- Born: 24 June 1929 València, Spain
- Died: 3 May 2003 (aged 73) Madrid, Spain
- Education: Conservatorio de València
- Occupation(s): actress, singer, and dancer
- Years active: 1950–2000
- Known for: vedette roles in stage revues
- Spouse: Paco Alba
- Mother: Enriqueta Delás
- Awards: Valladolid gold medal (2003) National Syndicate of Spectacle: best actress (1975), best supporting actress (1972)

= Queta Claver =

Spanish actress, singer and dancer (1929–2003)

Queta Claver (24 June 1929 – 3 May 2003) was a Spanish actress, singer, and dancer, known for her "vedette" roles in stage revues.

==Early life==
Enriqueta Claver Delás was born in València, Spain in 1929 (some sources give 1932). Her mother was actress Enriqueta Delás. Claver attended the Conservatorio de València.

==Career==
Films featuring Queta Claver included La bella Mimí (1960), El vikingo (1972), Tamaño natural (1974), Los buenos días perdidos (1975), Los placeres ocultos (1977), El sacerdote (1978), El diputado (1978), La colmena (1982), El pico (1983), Tiempo de silencio (1986), Voyage to Nowhere (1986), Colegas (1987) Montoyos y Tarantos (1989), and Beltenebros (1991).

Claver also appeared in plays and especially in revues, beginning with Un crimen vulgar (1950).
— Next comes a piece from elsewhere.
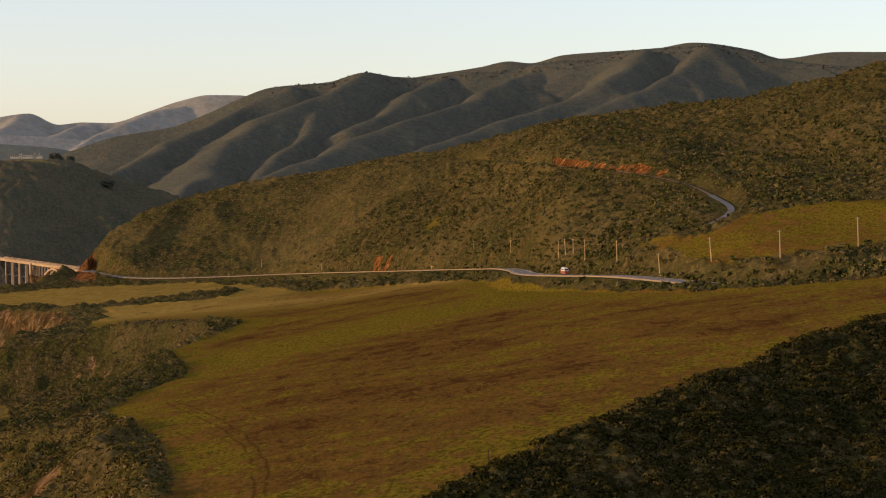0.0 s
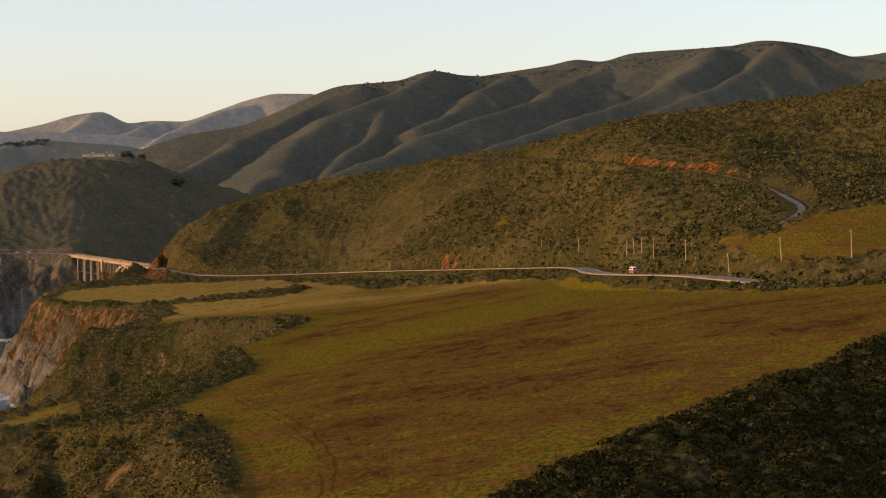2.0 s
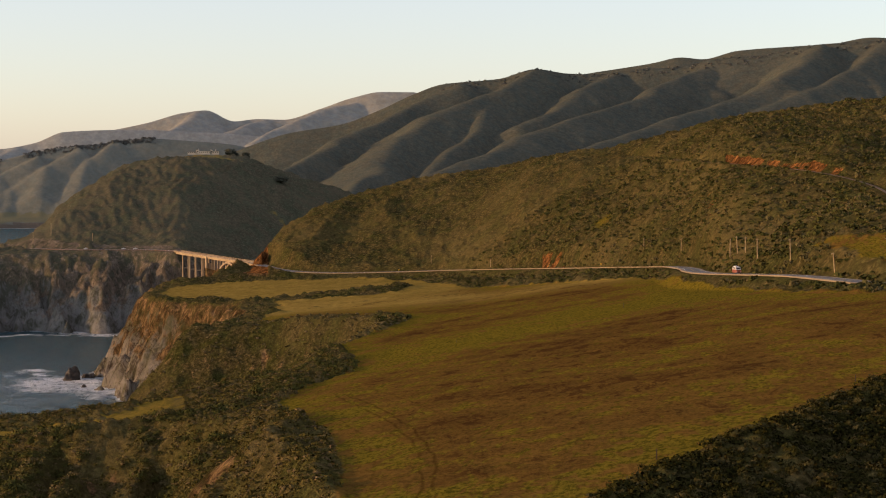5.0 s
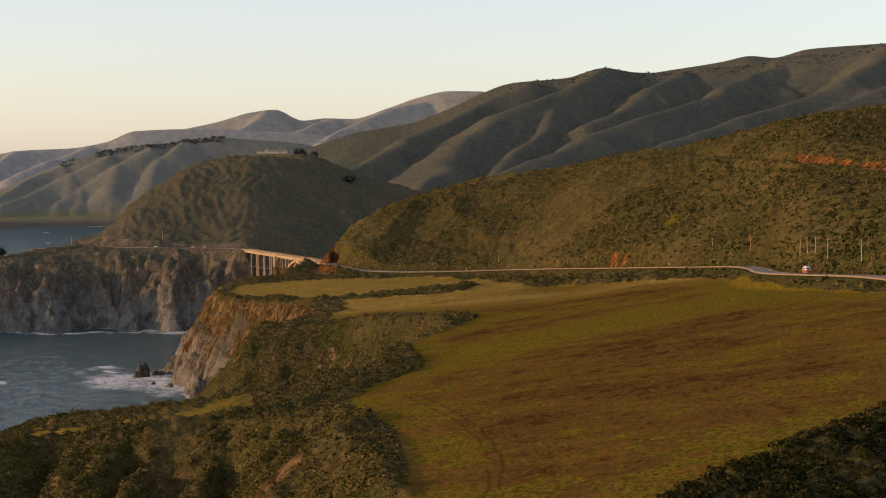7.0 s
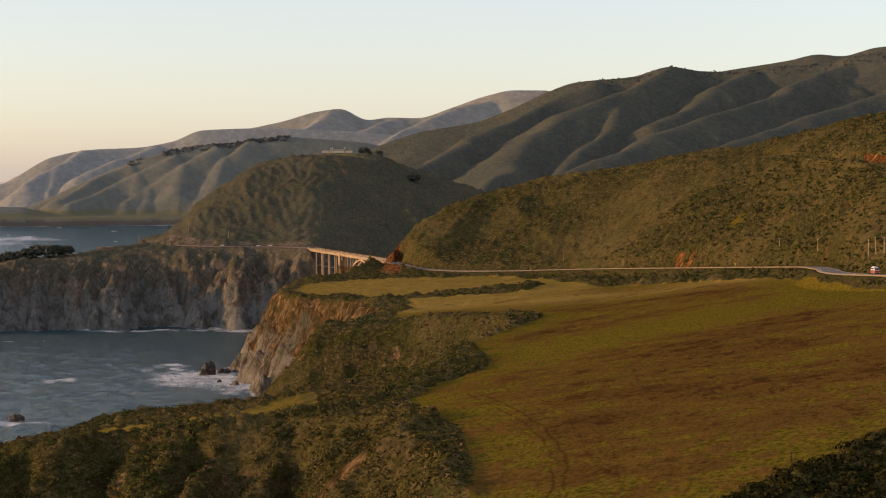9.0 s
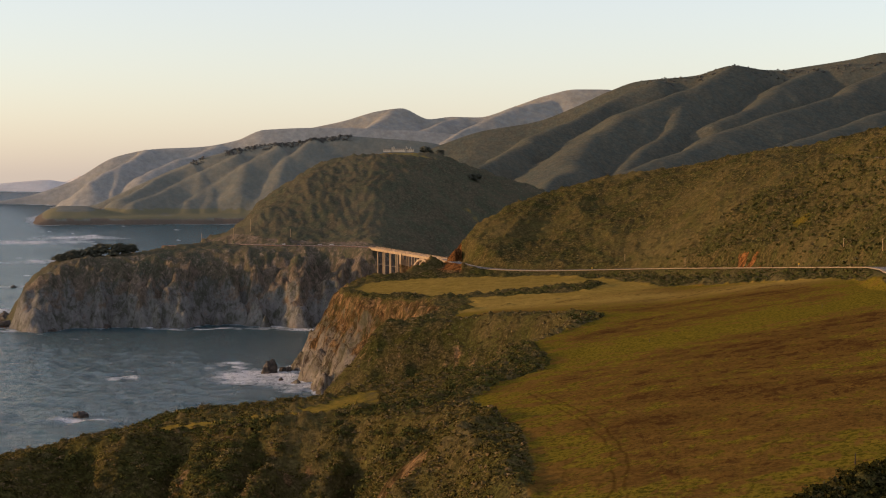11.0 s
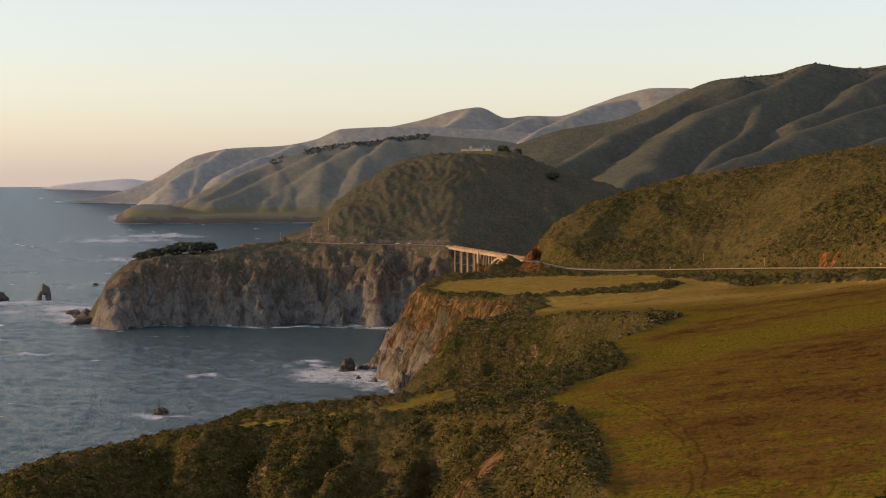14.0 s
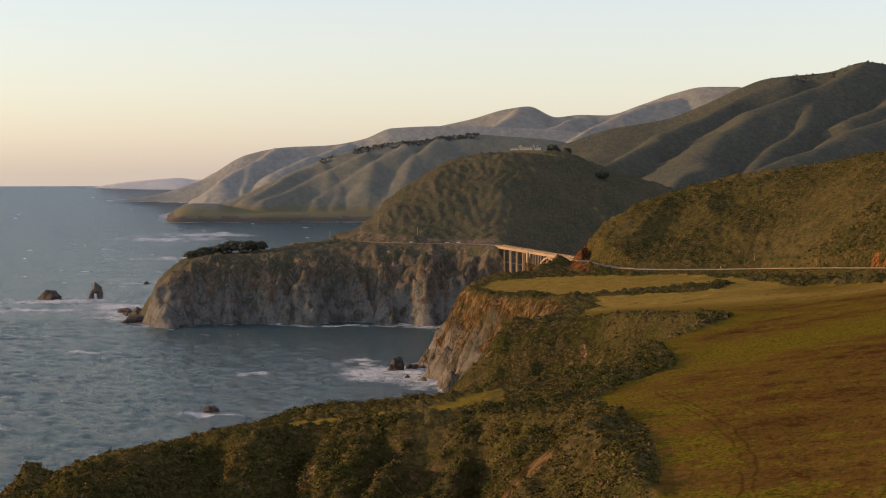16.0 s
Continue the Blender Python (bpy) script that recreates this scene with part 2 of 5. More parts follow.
MOUNTAIN = [(15, 0.3), (12.8, 1.11), (11.5, 1.54), (9.5, 1.89), (8.2, 2.38), (7, 2.93), (6, 3.27), (4, 3.46), (2.7, 3.79), (1.6, 3.63), (0.4, 3.59), (-0.95, 3.77), (-2.35, 3.82), (-3.5, 4.07), (-5.5, 4.22), (-6.9, 4.5), (-8.3, 4.57), (-9.4, 4.61),
            (-10.8, 4.35), (-12.1, 4.01), (-14, 3.78), (-20, 3.4), (-40, 3)]
FAR_RIDGE = [(3, 3.3), (0.8, 3.65), (-1.35, 3.97), (-2.35, 4.16), (-3.1, 4.09), (-4.3, 4.36), (-6.3, 4.48), (-7.5, 4.54), (-8.75, 4.72), (-10.8, 4.42), (-11.8, 4.11), (-13.6, 4.29), (-15.3, 4.25), (-30, 4)]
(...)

She was also seen in Moreno tiene que ser, Doña Mariquita de mi corazón, ¡Cinco minutos nada menos!, A vivir del cuento, Ana María, La chacha, Rodríguez y su padre, Una jovencita de 800 años, Metidos en Harina, Tres eran tres... ¡los novios de Elena!, Un millón de dolares, ¡Ay, qué ladronas!. She specialized in "vedette" roles in the revue.

Her television roles came in such series as Suspiros de España (1974), Juanita, la Larga (1982), Goya (1982), Clase media (1987), Compuesta y sin novio (1994), Ada Madrina (1999) and Nada es para siempre (2000).

She won the Valladolid gold medal for her work in El sueño de la razón. She also won two acting prizes from the National Syndicate of Spectacle, in 1972 (best supporting actress) and 1975 (best actress).

==Personal life==
Queta Claver married dancer Paco Alba, but they were separated at the time of her death. She died in 2003, in Madrid age 73 years, from coronary disease.